Most accurate length and barrel contour

Reading it now.
My question, that has rattled around in my head for a while, is related to whether there is a point of diminishing returns for an OBT calculation (barrel length and MV vs nodes) compared to overall length of a (not-skinny contour) medium to heavy but useable barrel.
Part of me wants to say that if the barrel gets below x inches in length, or "short enough" (whatever that means) for say at least 0.700" nominal muzzle diameters, maybe the OBT calcs don't have much bearing and you only need to shoot for the best group... maybe barrel whip/harmonics is all you need.
This could be possible if stiffness becomes the controlling factor in muzzle position at bullet exit, rather than longitudinal pressure wave.
If this makes any sense.
Anyway, not trying to distract from the thread, but maybe these 2 thoughts are related.

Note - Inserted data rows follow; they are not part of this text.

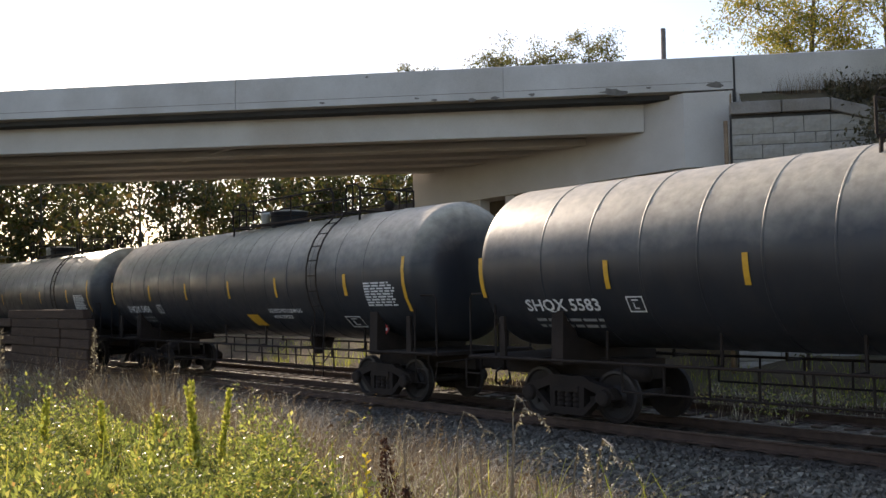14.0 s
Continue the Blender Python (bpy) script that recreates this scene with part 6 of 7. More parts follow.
c, s, hl = tank("tank_car", "white tank car with rust spots along its top", -337.0, -352.83, "tankwhite", 1.53, 2.77, 7.1, (-5.0, -2.9, 0.9, 3.5), (-2.3, 1.8), ((0.2, 0.5, 0.5, 0.0),), -0.25, False, 0.06, "tankwhite", rail_h=0.8, bands=((-7.1, -5.0, "tankrust"),), sill_mat="tankwhite", ends=0.45)
word(c, s, "DOWX 72765", -6.25, 2.2, 0.33, "dark", "reporting_mark")
lines(c, s, -6.1, 1.98, 1.8, 2, 0.05, 0.06, "dark")
strips(c, s, [(-7.15, -7.05, 2.0, 2.75), (-4.1, -4.0, 2.1, 2.55), (-1.5, -1.4, 2.1, 2.55), (1.05, 1.15, 2.1, 2.55), (3.6, 3.7, 2.1, 2.55), (6.9, 7.0, 1.9, 2.9)])
part("notice_plate", patch(bmesh.new(), s, -2.4, -1.7, 2.1, 2.45), M["yellow"], c)
ring_mark(c, s, -3.75, 2.15, 0.28, 0.28, "dark")
lines(c, s, 1.75, 2.75, 1.0, 4, 0.05, 0.06, "fade", 2)
lines(c, s, 1.8, 2.25, 0.9, 7, 0.04, 0.05, "fade", 3)
lines(c, s, -2.2, 1.8, 0.5, 1, 0.04, 0.06, "fade", 3)

c, s, hl = tank("tank_car", "clean white tank car with black lettering", -353.67, -368.27, "tankwhite", 1.53, 2.80, 6.5, (-2.0, 0.6, 3.1), (-1.75, 1.9), ((0.35, 0.5, 0.45, 0.0),), -0.35, False, 0.06, "tankwhite", rail_h=0.66, sill_mat="tankwhite", reservoir=5.4, ends=0.42)
word(c, s, "UTLX 900760", -5.75, 2.21, 0.34, "dark", "reporting_mark")
lines(c, s, -5.6, 1.9, 1.5, 3, 0.045, 0.08, "fade")
ring_mark(c, s, -2.65, 2.15, 0.36, 0.3, "dark")
lines(c, s, -1.9, 2.4, 0.6, 4, 0.03, 0.05, "fade")
strips(c, s, [(-6.75, -6.65, 1.9, 2.7), (-3.85, -3.75, 2.15, 2.65), (1.35, 1.45, 2.2, 2.7), (-1.0, -0.9, 2.15, 2.6), (3.95, 4.05, 2.15, 2.65), (6.35, 6.45, 1.9, 2.9)])
part("notice_plate", patch(bmesh.new(), s, 1.9, 2.6, 2.0, 2.22), M["goldtext"], c)
sticker(c, s, 4.3, 1.95, 0.42, 0.24, "redmark")
lines(c, s, 4.9, 2.5, 1.2, 10, 0.04, 0.03, "fade", 2)
lines(c, s, 4.9, 2.72, 0.9, 1, 0.1, 0.03, "decal", 2)
placard(c, s, 5.0, 1.45, 0.14)
end_word(c, "UTLX 900760", 6.93, -0.6, 3.0, 0.13, "fade")


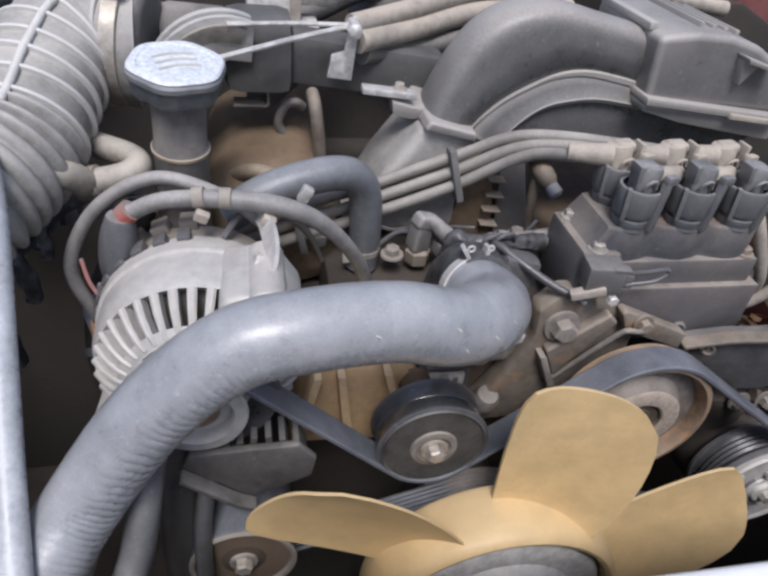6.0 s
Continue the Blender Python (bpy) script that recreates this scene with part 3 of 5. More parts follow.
radiator_hose(), thermostat(), sensor_block()


# ---- accessory brackets ----
def accessory_bracket():
    e = base("accessory_bracket", (-0.19, 0.33, 0.93), "dusty cast iron accessory bracket with large bolts", "bracket")
    bm = plate(B(), [(-0.248, 0.925), (-0.226, 0.96), (-0.21, 1.0), (-0.212, 1.025), (-0.196, 1.04), (-0.158, 1.04), (-0.142, 1.018), (-0.128, 1.0), (-0.13, 0.945), (-0.19, 0.915), (-0.236, 0.912)], 0.322, 0.342, 0.005)
    part("casting", bm, bracket_iron, e)
    bm = plate(B(), [(-0.1535, 1.029), (-0.1505, 1.0315), (-0.093, 1.0065), (-0.0945, 0.9925), (-0.146, 1.0125)], 0.3105, 0.3225, 0.0025)
    part("strap", bm, bracket_iron, e, "brown rusty strap")
    bm = plate(B(), [(-0.207, 0.99), (-0.2015, 0.99), (-0.187, 0.959), (-0.193, 0.959)], 0.311, 0.328, 0.0015)
    part("web", bm, dull_alloy, e)
    bm = plate(B(), [(-0.2025, 0.994), (-0.16, 1.0265), (-0.1515, 1.018), (-0.1905, 0.968)], 0.3135, 0.3235, 0.0028, seg=3)
    part("rib_block", bm, bracket_iron, e)
    rib = [(-0.185, 0.3205, 0.960), (-0.171, 0.3125, 0.988), (-0.157, 0.3035, 1.0165), (-0.1525, 0.3005, 1.0225), (-0.145, 0.3015, 1.0205), (-0.131, 0.3085, 1.0135)]
    part("lip", tube(B(), rib, 0.0021, 10, 6), dull_alloy, e, "thin pale cast lip")
    part("bolt", bolt(B(), (-0.192, 0.3215, 1.012), "-y", 0.009, True, 0.008), dull_alloy, e)
    part("bolt", bolt(B(), (-0.135, 0.310, 1.0205), "-y", 0.0052), bracket_iron, e)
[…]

I don't know. Just thinking.

Do we know how "un-stiff" is still a very good barrel? ie, there are practical limits - unlimited stiffness is not necessary to be a good barrel... or?

One advantage an AR or any "straight back barrel-to-shoulder" rifle is that the vertical torque could be lower since the thrust axis is closer to 'centerline of the stock' (probably more accurate is 'center of gravity of the rifle system'...?).

Excellent question, I was wondering that as well. If I understood the article, the calculated muzzle deflection should tell how far the bullet will travel vertically, total of - to + in the vibration. You should be able to calculate how much that would translate to at 100 yards. That should give you the worst case accuracy due to the barrel stiffness/elasticity. I would think it would be something like: Long pencil thin barrel 2 inch spread, very stiff short barrel 3/4 inch spread.
In both cases tuning the load can get much better accuracy but the short stiff barrel starts out a lot better.
I'll look at the formulas and see If I can give some calculated examples.

EDIT: MATH Guru's Help! This is what I calculated but must be wrong. Deflection in inches x 12 (1 foot) x 300 feet (100 yards)

Max heavy varmint blank 18 inch .00509 x 12 x 300 = 18.3
Light varmint 23.88 inch .01879 x 12 x 300 = 67.64

If the decimal is moved one place left it would make more sense, 1.83 inches vs. 6.76 inches

I've done a lot of those projections, basically look at it as a rt triangle, where angle x is very very small.
for very small angles, sin x = x.
sin x=opp (the deflection)/hypotenuse (L).

So vertical deflection =L*sin x, or L*x at 24" (I have a 24" barrel).

But we already know the "sides" of the barrel-triangle... the vertical is 0.0012" for a 24" (rounded up) barrel.

If I got this correct, so 24" barrel, deflection of 0.0012" (rounding up for a 24" barrel) for his 5 lb 4 oz barrel and 1 lb weight deflection, (all of which does not reflect, I think, the actual barrel condition at the shot, but anyway...)

Or, 0.0006"/ft travel. Total displacement across 100 yds, or 300 ft, would be proportional.

Deflection (1-way) at 300 ft = 0.0006*300 = 0.18".
For the 2-way deflection it would be 2x, or 0.36", and I would assume ctc.

Of course, we don't know if our real barrel has a 1-lb "weight" for the deflection/torque, and we don't have his exact barrel dimensions on our rifle, so ours might behave differently.